Grand Forks Herald March 13, 2005
Base closing chief has experience
Principi closed three VA hospitals, downsized others
By Eric Rosenberg; Hearst Newspapers
Anthony Principi, the White House nominee to run the new military base-closing commission, is no stranger to shutting government facilities.
As President Bush's first secretary of veterans affairs, Principi, 60, set the gears in motion last May to close three veterans hospitals and downsize others before leaving the administration.
Like military bases, VA hospitals are major regional employers, and lawmakers on Capitol Hill are resistant to cost-cutting measures that affect their districts.
Now, as chairman of the nine-member base-closing commission, Principi the former aerospace executive, Vietnam veteran and current vice president of Pfizer Inc., the drug company will preside over the government equivalent of a full-mouth root canal minus the novocaine.
Defense Secretary Donald Rumsfeld says there is as much as 25 percent excess capacity at the country's 425 military facilities, suggesting that perhaps nearly 100 are vulnerable to being closed outright or trimmed back.
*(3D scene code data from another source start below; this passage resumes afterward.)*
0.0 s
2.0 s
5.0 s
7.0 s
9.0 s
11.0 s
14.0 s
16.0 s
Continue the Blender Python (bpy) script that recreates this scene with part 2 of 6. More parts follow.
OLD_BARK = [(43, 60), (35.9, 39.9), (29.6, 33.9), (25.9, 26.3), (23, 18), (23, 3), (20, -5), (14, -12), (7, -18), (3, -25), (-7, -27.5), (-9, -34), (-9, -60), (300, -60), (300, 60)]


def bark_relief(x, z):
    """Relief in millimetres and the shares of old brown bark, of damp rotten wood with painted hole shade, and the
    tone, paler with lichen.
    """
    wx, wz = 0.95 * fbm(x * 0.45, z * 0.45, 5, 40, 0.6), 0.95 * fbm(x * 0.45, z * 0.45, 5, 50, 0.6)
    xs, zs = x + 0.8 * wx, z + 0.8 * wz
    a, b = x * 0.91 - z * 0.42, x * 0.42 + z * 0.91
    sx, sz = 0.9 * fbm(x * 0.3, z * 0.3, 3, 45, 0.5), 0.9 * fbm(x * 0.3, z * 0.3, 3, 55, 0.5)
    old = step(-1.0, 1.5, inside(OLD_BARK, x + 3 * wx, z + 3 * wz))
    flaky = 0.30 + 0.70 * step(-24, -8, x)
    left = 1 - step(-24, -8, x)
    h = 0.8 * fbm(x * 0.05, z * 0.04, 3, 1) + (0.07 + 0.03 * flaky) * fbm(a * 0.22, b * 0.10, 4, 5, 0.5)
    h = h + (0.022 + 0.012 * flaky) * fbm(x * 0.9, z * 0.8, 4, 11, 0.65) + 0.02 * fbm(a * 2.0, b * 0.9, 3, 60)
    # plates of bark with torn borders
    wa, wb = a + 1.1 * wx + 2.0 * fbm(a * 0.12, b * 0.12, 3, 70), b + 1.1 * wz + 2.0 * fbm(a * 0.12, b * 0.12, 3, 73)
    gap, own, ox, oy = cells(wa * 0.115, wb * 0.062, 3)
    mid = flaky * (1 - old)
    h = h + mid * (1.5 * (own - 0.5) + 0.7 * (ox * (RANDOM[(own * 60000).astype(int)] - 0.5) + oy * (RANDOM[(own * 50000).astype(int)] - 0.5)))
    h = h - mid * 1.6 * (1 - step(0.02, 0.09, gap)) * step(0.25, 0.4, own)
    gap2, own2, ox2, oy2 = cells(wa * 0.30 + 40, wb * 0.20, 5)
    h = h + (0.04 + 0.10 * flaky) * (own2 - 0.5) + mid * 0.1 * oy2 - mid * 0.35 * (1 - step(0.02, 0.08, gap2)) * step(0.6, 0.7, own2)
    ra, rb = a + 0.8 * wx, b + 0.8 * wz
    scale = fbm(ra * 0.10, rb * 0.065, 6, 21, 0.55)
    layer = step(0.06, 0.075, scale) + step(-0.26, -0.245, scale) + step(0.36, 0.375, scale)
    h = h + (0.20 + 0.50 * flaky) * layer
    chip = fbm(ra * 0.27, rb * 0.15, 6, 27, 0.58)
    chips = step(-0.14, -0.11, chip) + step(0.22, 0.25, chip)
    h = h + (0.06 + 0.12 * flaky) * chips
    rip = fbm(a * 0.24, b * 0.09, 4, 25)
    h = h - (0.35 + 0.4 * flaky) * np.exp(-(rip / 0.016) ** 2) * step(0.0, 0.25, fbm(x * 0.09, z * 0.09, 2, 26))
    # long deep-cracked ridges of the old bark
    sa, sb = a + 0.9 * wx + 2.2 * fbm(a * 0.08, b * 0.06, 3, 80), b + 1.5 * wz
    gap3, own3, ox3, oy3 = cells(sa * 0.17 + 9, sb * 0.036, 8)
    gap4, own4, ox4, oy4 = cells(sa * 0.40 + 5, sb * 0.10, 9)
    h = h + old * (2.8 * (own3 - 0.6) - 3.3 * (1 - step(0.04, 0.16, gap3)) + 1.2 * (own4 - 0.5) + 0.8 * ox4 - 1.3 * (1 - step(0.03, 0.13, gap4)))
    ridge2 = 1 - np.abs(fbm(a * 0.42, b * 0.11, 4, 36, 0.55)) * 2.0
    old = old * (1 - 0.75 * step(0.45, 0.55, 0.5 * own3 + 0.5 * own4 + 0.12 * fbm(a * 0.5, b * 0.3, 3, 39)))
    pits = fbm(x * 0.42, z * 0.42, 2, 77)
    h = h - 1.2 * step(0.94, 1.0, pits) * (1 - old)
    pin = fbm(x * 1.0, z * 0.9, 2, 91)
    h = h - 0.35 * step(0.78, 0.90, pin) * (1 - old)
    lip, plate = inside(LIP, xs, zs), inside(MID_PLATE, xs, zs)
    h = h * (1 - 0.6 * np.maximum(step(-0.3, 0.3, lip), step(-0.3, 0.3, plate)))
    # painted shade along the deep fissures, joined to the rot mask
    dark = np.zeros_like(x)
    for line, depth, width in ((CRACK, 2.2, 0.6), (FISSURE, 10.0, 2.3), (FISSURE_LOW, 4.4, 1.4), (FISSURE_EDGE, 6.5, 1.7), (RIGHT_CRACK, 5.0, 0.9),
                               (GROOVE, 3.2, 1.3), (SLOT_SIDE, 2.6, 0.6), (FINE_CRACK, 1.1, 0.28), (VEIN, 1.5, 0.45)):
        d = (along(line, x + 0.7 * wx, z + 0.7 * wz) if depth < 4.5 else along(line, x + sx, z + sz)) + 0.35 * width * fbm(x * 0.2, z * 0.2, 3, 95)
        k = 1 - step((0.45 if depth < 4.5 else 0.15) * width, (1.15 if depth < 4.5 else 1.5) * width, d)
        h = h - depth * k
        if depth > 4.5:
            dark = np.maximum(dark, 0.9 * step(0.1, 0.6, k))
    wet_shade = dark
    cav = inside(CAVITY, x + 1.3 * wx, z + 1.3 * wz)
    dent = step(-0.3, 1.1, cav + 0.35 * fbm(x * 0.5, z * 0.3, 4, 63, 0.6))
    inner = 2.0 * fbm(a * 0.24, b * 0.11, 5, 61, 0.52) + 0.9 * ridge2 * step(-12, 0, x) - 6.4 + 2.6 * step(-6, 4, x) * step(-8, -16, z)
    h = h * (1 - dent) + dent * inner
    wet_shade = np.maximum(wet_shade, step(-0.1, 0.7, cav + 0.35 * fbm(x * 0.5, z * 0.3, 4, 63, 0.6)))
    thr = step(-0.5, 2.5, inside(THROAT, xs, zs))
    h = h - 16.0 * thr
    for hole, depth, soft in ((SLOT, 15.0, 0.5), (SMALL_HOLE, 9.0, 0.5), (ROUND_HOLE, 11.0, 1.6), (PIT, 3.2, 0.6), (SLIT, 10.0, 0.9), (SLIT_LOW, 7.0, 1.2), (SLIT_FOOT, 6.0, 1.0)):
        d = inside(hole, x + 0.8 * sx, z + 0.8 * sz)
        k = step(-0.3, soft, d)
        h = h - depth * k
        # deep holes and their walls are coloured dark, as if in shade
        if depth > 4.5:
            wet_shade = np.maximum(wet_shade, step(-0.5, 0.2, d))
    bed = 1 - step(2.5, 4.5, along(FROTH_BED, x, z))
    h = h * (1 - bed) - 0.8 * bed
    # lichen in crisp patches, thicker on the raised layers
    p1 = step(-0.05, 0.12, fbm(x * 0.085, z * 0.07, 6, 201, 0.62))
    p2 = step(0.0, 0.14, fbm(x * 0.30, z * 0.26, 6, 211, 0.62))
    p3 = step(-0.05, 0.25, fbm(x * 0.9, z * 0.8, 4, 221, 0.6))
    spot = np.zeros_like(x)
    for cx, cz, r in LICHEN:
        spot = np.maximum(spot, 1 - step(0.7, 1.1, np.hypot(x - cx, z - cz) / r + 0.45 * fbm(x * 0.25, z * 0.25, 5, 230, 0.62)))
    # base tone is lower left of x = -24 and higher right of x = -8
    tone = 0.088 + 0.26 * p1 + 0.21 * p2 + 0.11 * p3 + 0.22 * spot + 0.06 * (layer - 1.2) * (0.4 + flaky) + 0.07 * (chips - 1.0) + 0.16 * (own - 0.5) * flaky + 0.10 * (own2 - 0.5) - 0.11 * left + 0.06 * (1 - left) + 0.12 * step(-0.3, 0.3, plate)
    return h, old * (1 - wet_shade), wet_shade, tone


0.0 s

It will be Principi's job as chairman, a post Bush nominated him for earlier this month, to ensure that the Pentagon justifies its proposed cutbacks.
The White House plans to nominate the other eight members this week. All require Senate confirmation.
Closing bases or realigning them by transferring military units from one to another will allow the Pentagon to spend the savings "to improve the quality of life of men and women in uniform, force protection and investments in weapons systems," Rumfeld told a Senate panel last month.
Some critics contend that the defense chief exaggerates the amount of fat that could be cut.
John Pike, director of Global Security.org, a nonpartisan defense and security research organization, noted that the Army is boosting its rolls by 30,000 troops and will need U.S. facilities to house them, as well as to accommodate forces being transferred from Europe.
"When they talk about 25 percent excess, I just don't see it," Pike said.
Buttressing Rumsfeld's quest are findings from a January Government Accountability Office (GAO) report, which concluded that the four previous base closing rounds in 1988, 1991, 1993 and 1995 have saved the military $28.9 billion. GAO, the investigative branch of Congress, also concluded that the actions, which included the closings of 97 major facilities and hundreds of realignments or closures of smaller facilities, did not inflict severe hurt on regional economies.
Criteria
The Pentagon in January published the criteria for determining which facilities will be on the hit list. They include the military value of a facility, the condition of the land and buildings on a base and whether the airspace is suitable for training, the ability of a facility to accommodate so-called surge forces in time of crisis, the environmental impact of closing a facility and the economic impact on the local community.
Changes
There are two major changes in the design of the new commission. There is an additional member adding up to nine members instead of eight and a rule requiring that any commission action requires approval of at least seven members. The changes make it more difficult for the commission to tinker with the Pentagon's hit list.
If history is a guide, odds are fairly good that once a base is placed on the Pentagon list, the commission will keep it there.
Charles Smith, who served as executive director of the 1995 base closing commission, said that the commissions "generally don't do much changing. About 80 percent to 85 percent of the list is approved."
Candidates
House and Senate leaders have recommended six candidates for the commission, but President Bush has the final say in nominating the panel.
Among those names congressional leaders have put forward are retired Gen. John Coburn, former Army deputy chief of staff, retired Navy Adm. Harold Gehman Jr., former supreme allied commander of the Atlantic; Philip Coyle, the Pentagon's former chief weapons tester, and former Rep. James Hansen, R-Utah, a critic of the 1995 base-closing round after President Clinton stepped in to help military facilities in San Antonio and Sacramento.
Hansen, whose state stood to lose jobs because of Clinton's actions, accused Clinton of trying to gain favor in vote-rich states.
What's to come
The VA hospital closures may provide clues about how Principi might manage the base-closing commission.
Principi prevailed in the VA cutbacks, in part because he is well regarded on both sides of the political divide and is sensitive to the needs of Congress. A congressional aide for 10 years earlier in his career, Principi originally had sought to close additional hospitals but scaled back his hit list on advice of an independent panel. In addition, the closures came with sweeteners of new hospital construction and expanded out-patient clinics for vets.
"If you're not going to work with Congress, you're going to fail," he told reporters last year, adding that "I worked very, very hard to ensure that Congress understood the reason, the rationale, why we're undertaking this."